Nick Massi, while he had occasionally played with DeVito and Valli in the early 1950s, was not a permanent member of the group that became the Four Seasons until after Gaudio joined in 1960; he also left well before DeVito, spending only five years in the group (not the ten claimed in the film), before the State Fair arrest. Furthermore, replacements Charles Calello and Joe Long were never in the band at the same time (Calello only briefly joined to fulfill an album commitment and select tour dates before Long joined permanently); in contrast, DeVito and Long were together in the band for several years, with their on-stage chemistry forming a key part of the group's stage act, as opposed to the Jersey Boys storyline portraying Long as replacing DeVito after his departure.
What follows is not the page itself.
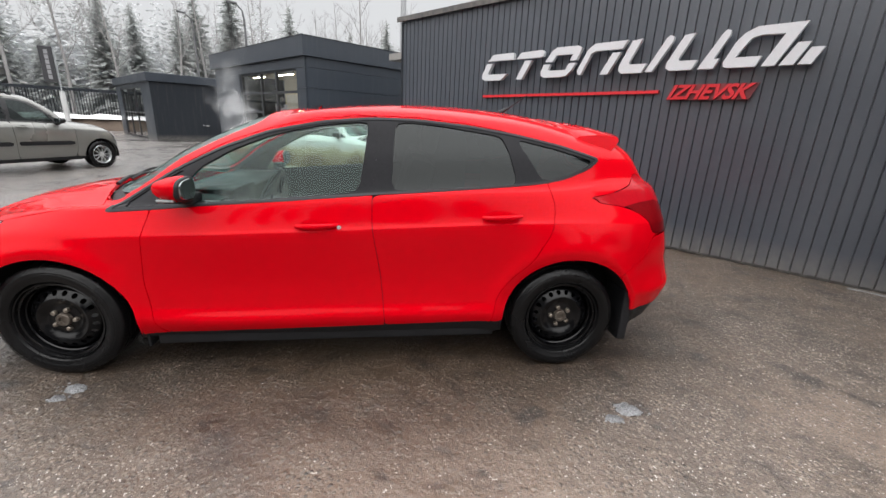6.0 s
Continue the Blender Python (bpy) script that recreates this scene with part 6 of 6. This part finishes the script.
def build_woods():
    spruces = [spruce(11, 13.5, 2.7, 460), spruce(12, 15.5, 2.6, 520), spruce(13, 11.0, 2.5, 400), spruce(14, 8.0, 2.2, 320)]
    birches = [bare_tree(21, 14.0), bare_tree(22, 12.5), bare_tree(23, 15.0)]
    rnd = random.Random(7)
    near, bare = [], []
    for k in range(54):
        a = radians(92 + 96 * (k + rnd.uniform(-0.9, 0.9)) / 54)
        d = rnd.uniform(40, 54)
        near.append((rnd.choice((0, 0, 1, 2, 2, 3)), 1 + d * math.cos(a), 2 + d * math.sin(a), rnd.uniform(0, 360), rnd.uniform(0.52, 0.92)))
    for k in range(44):
        a = radians(94 + 92 * (k + rnd.uniform(-0.6, 0.6)) / 44)
        d = rnd.uniform(36, 54)
        bare.append((rnd.randrange(3), 1 + d * math.cos(a), 2 + d * math.sin(a), rnd.uniform(0, 360), rnd.uniform(0.75, 1.0)))
    for k in range(30):
        a = radians(196 + 74 * (k + rnd.uniform(-0.3, 0.3)) / 30)
        d = rnd.uniform(30, 42)
        near.append((rnd.choice((0, 1, 2)), d * math.cos(a), 2 + d * math.sin(a), rnd.uniform(0, 360), rnd.uniform(0.7, 0.95)))
    for k in range(44):
        a = radians(268 + 104 * (k + rnd.uniform(-0.4, 0.4)) / 44)
        d = rnd.uniform(20, 27)
        near.append((rnd.choice((0, 1, 1, 2)), 2 + d * math.cos(a), 2 + d * math.sin(a), rnd.uniform(0, 360), rnd.uniform(0.6, 0.92)))
    plant(spruces, near)
    plant(birches, bare)
    v, f = [], []
    for k in range(340):
        a = radians(86 + 108 * (k + rnd.uniform(-0.9, 0.9)) / 340)
        d = rnd.uniform(56, 84)
        tv, tf = spruce_faces(rnd, rnd.uniform(8, 13.5) * (1.0 if a < 2.6 else 1.12), 2.8, 105, 2)
        o = len(v)
        x, y = d * math.cos(a), d * math.sin(a)
        v += [(p[0] + x, p[1] + y, p[2]) for p in tv]
        f += [tuple(i + o for i in t) for t in tf]
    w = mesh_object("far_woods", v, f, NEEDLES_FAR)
    tagged(w, "far edge of a spruce wood, haze put into its pale grey colour", "woods", kind="stuff")


build_woods()

POLE_GREY = material("galvanised_pole", (0.33, 0.34, 0.35), 0.5, 0.4, 0, 5, 0.15)
POLE_DARK = material("dark_pole", (0.10, 0.10, 0.105), 0.6, 0.2, 0, 5, 0.15)
BANNER_PRINT = material("dull_pale_print", (0.22, 0.22, 0.23), 0.7)
BANNER = material("black_banner_cloth", (0.03, 0.03, 0.034), 0.7, 0, 0, 6, 0.2)
CONCRETE = material("snowy_pale_concrete", (0.5, 0.5, 0.5), 0.85, 0, 0, 5, 0.2, 0.3, 30)


def street_lamp(x, y, h, turn):
    t = thing("street_lamp", pose(x, y, 0, 0, 0, turn), "tall dark street lamp on a curved arm", "street lamp", "street lamps")
    bm = bmesh.new()
    add_tube(bm, [(0, 0, 0), (0, 0, h * 0.9), (0.08, 0, h * 0.96), (0.4, 0, h)], [0.085, 0.055, 0.04, 0.035], 10)
    part("pole", bm, POLE_DARK, t)
    part("lamp_head", box_bm(0.35, 0.85, -0.10, 0.10, h - 0.04, h + 0.06, 0.03), POLE_DARK, t)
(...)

In real life, Demetri Callas (who, unlike the others, was a Greek-American from Maryland with previous connections to New Jersey) became the group's guitarist after DeVito resigned in 1970. The film and musical also understated the amount of debt that DeVito had saddled the band with in the late 1960s; the $662,000 to $1,000,000 number cited in the script was actually closer to $2,000,000.

The character of Barry Belson, who appears in only one scene giving the group its breakthrough radio airplay, was based on Joey Reynolds, who had introduced "Sherry" while working at WPOP in Hartford, Connecticut. Reynolds "deeply resent(ed)" being replaced by the fictional Belson in the film and musical.

==Soundtrack==
A soundtrack album Jersey Boys (Music from the Motion Picture and Broadway Musical) was released on June 24, 2014. The albums is a mix of original recordings by Frankie Valli & The Four Seasons, new recordings by the film cast, and tracks from the original Broadway cast recording.

==Reception==

=== Critical response ===
On review aggregator website Rotten Tomatoes, the film holds an approval rating of 51% based on 219 reviews, with an average rating of 5.9/10. The site's critics consensus reads: "Jersey Boys is neither as inventive nor as energetic as it could be, but there's no denying the powerful pleasures of its musical moments." On Metacritic, the film has a weighted average score of 54 out of 100, based on 44 critics, indicating "mixed or average" reviews. On CinemaScore, audiences gave the film an average grade of "A−" on an A+ to F scale.

Richard Roeper gave the film a "C+" grade, stating that at times the film "captures the electric excitement of the musical, but for every soaring moment, there are 10 minutes of bickering or brooding". Andrew Barker of Variety felt that "Christopher Walken creates most of the film’s laughs by simple virtue of being Christopher Walken, but his doddering don screams out for a bigger, broader performance."

In a 2015 interview with Daily Express, Valli criticized that "they took the music out of the movie. That bothered me. I was supposed to be involved in post production but it didn’t happen. I'd have liked more of the movie to be shot in New Jersey, not in studios. They could have cast it differently. There were lots of disagreements. Was it Eastwood's fault? Well, he was the director. If it were me making a movie about real people and the real people were there, I'd be asking them questions. It wasn't a bad movie but it could have been better". In a 2021 interview with The Washington Post, Valli once again revealed his thoughts on the movie, saying that "I don’t think it was cast properly and I don’t think it was done properly. The whole entity was not put together properly. I think Clint Eastwood is a great director and actor. I don’t think this was right for him."

===Home media===
Jersey Boys was released on DVD and Blu-ray on November 11, 2014, by Warner Home Video.

===Box office===
Jersey Boys grossed $47 million in North America and $20.6 million in other territories for a worldwide total of $67.6 million.

The film grossed $4.6 million on its opening day, almost $8 million less than fellow newcomer Think Like a Man Too. In its opening weekend, the film grossed $13.3 million, finishing in fourth place at the box office.